As I reflected while watching my own daughter navigate parenthood: “As a grandmother watching the next generation unfold, I’m learning that true progress often begins with letting go of our own preconceptions. Sometimes, the most powerful thing we can do is step back and trust in the wisdom of those who follow.”

Our Past Experiences of Change

How we’ve handled previous transitions significantly influences our approach to new changes. Having developed an identity heavily centered on motherhood, I experienced resistance to changes that threatened this established role. When my daughters began establishing independence, I intensified efforts to maintain my caregiving role, potentially complicating the transition.

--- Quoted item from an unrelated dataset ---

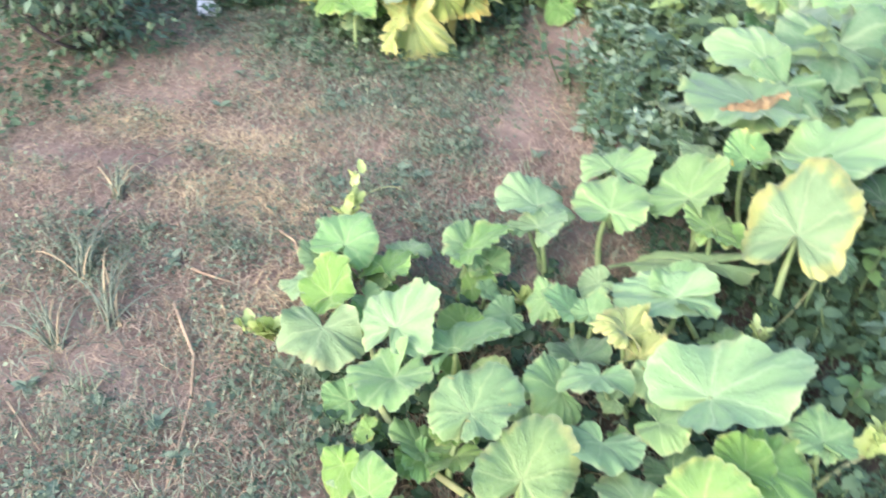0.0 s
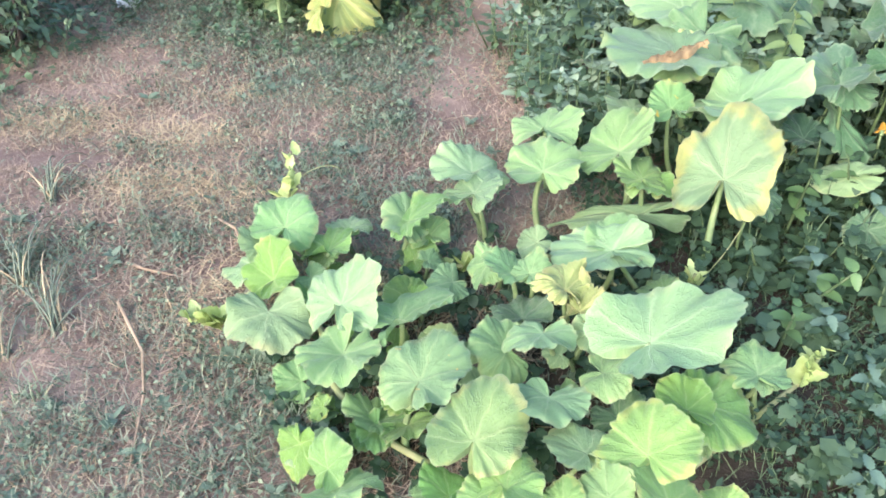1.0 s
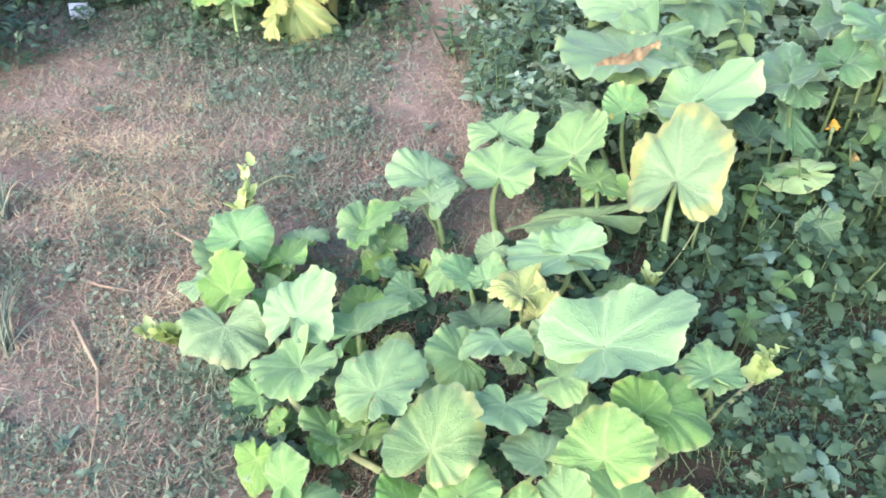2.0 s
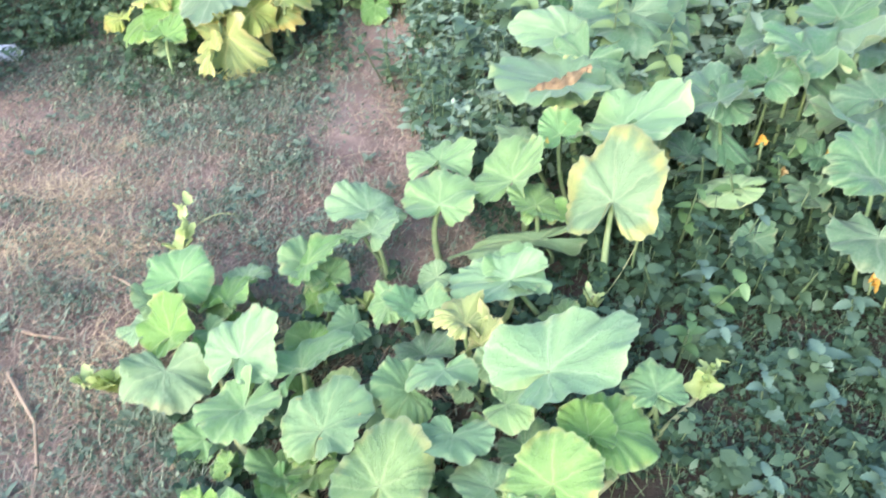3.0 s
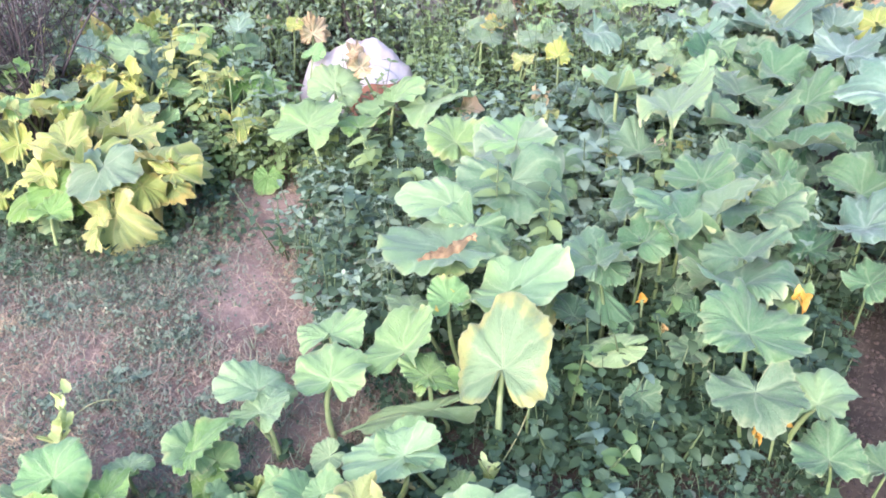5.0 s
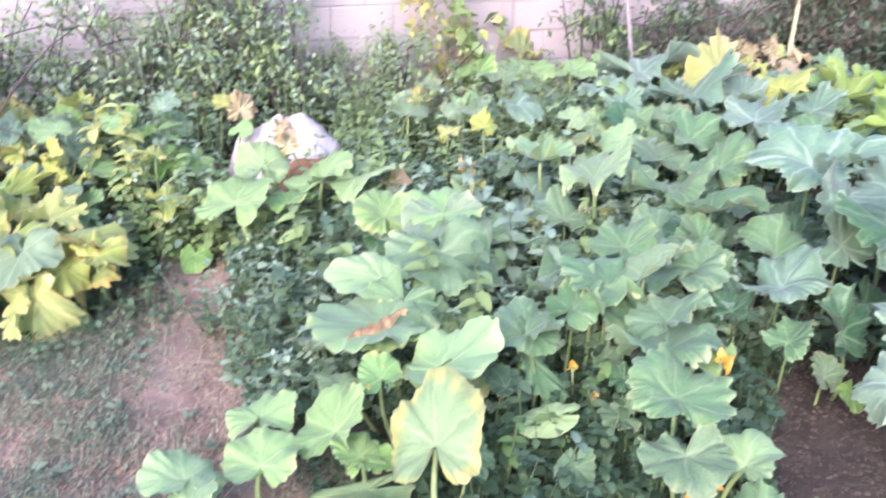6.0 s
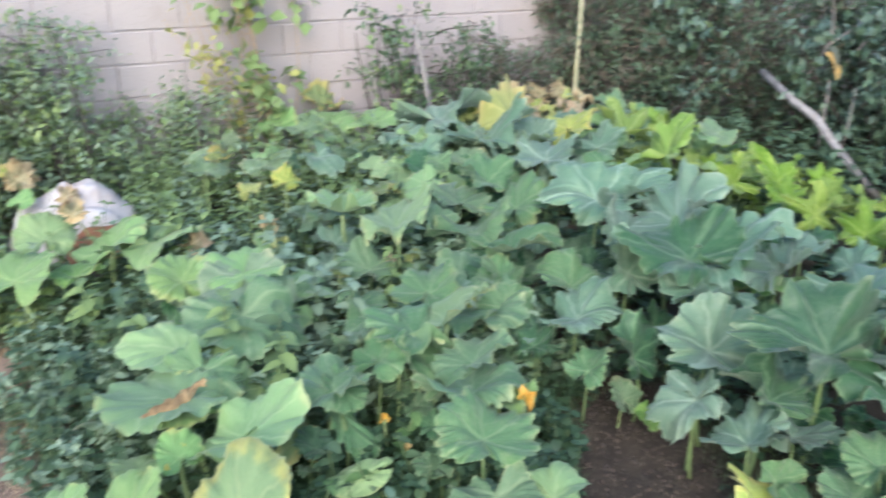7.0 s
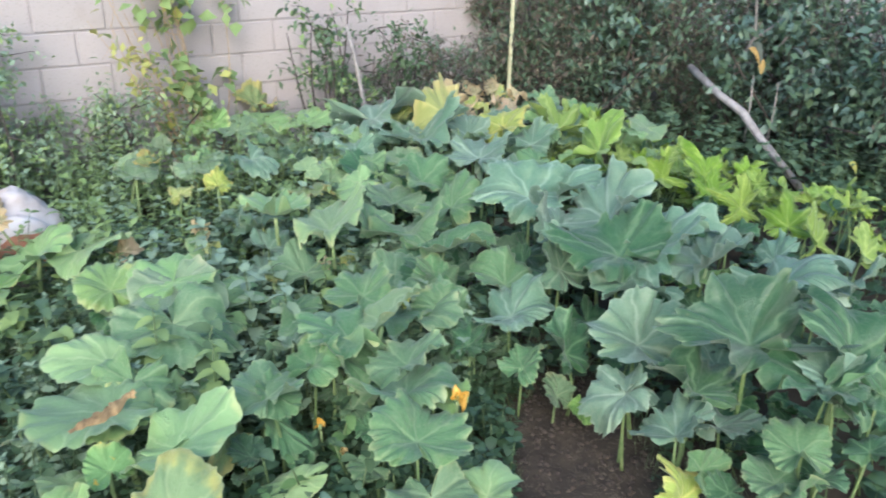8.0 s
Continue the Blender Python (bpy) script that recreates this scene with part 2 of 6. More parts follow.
HEDGE_BLUE = plain("hedge_leaf_bluish", (0.040, 0.084, 0.066), (0.145, 0.215, 0.172), 0.5, 6, True, share=0.15)
HEDGE_BROWN = plain("hedge_leaf_brown", (0.050, 0.046, 0.036), (0.148, 0.124, 0.092), 0.8, 6, True, share=0.1)
HEDGE_PALE = plain("hedge_pale_blue", (0.150, 0.215, 0.205), (0.300, 0.365, 0.360), 0.4, 6, True, share=0.2)
YELLOW_LEAF = plain("yellow_shrub_leaf", (0.290, 0.320, 0.090), (0.440, 0.430, 0.150), 0.5, 8, True, share=0.3)
SACK = plain("white_plastic_sack", (0.370, 0.300, 0.275), (0.560, 0.555, 0.570), 0.45, 7)
RUST = plain("reddish_clay", (0.158, 0.065, 0.036), (0.259, 0.122, 0.072), 0.85, 14)
CARD = plain("white_card", (0.490, 0.504, 0.533), (0.576, 0.576, 0.590), 0.7, 5)
CHAFF = plain("dry_chaff", (0.050, 0.038, 0.030), (0.190, 0.150, 0.115), 0.85, 8, True)
CLOD = plain("dug_earth_clod", (0.026, 0.019, 0.015), (0.062, 0.046, 0.036), 0.95, 40)
MORTAR = plain("mortar", (0.215, 0.196, 0.200), (0.275, 0.250, 0.255), 0.95, 25)


def block_material():
    mat, nt, bsdf = material("concrete_block", 0.92)
    at = node(nt, "ShaderNodeTexCoord").outputs["Object"]
    pos = node(nt, "ShaderNodeNewGeometry").outputs["Position"]
    rnd = node(nt, "ShaderNodeObjectInfo").outputs["Random"]
    tone = mix(nt, ramp(nt, grain(nt, pos, 1.3, 4.0), 0.3, 0.7), (0.266, 0.238, 0.246), (0.326, 0.296, 0.304))
    tone = mix(nt, calc(nt, "MULTIPLY", rnd, 0.55), tone, (0.292, 0.274, 0.275))
    tone = mix(nt, ramp(nt, grain(nt, pos, 90.0, 2.0), 0.55, 0.75, 0.0, 0.6), tone, (0.202, 0.180, 0.173))
    tone = mix(nt, ramp(nt, grain(nt, pos, 5.0, 5.0), 0.58, 0.75, 0.0, 0.35), tone, (0.238, 0.209, 0.194))
    nt.links.new(tone, bsdf.inputs["Base Color"])
    relief(nt, bsdf, grain(nt, pos, 120.0, 4.0), 0.6, 0.004)
    return mat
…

What This Means for Managing Your Own Transitions

Whether you’re facing parenthood, career changes, relationship shifts, or any of life’s many transitions, these insights might help:

  1. Acknowledge both practical AND emotional dimensions of change. While managing logistics is important, don’t neglect the emotional processing required.
  2. Recognize ambivalence as normal. It’s natural to simultaneously want to hold on and let go during transitions.
  3. Create meaningful rituals that mark important life changes. These symbolic acts help us integrate our experiences and move forward.
  4. Seek support rather than isolation. Major transitions often cause support systems to contract just when we need them most.
  5. Practice self-compassion during the “neutral zone” between identities. This uncomfortable space is where creativity and new possibilities emerge.
  6. Look for opportunities to construct new meaning that honors both your past and your emerging future.

The truth is, our capacity for change grows with each transition we navigate. As I’ve learned, “true progress often begins with letting go of our own preconceptions. Sometimes, the most powerful thing we can do is step back and trust” in the process of change itself.


Amanda Foister is a therapist specialising in helping clients navigate life transitions. Her approach combines professional training with personal insights gained through her own journey of change and growth.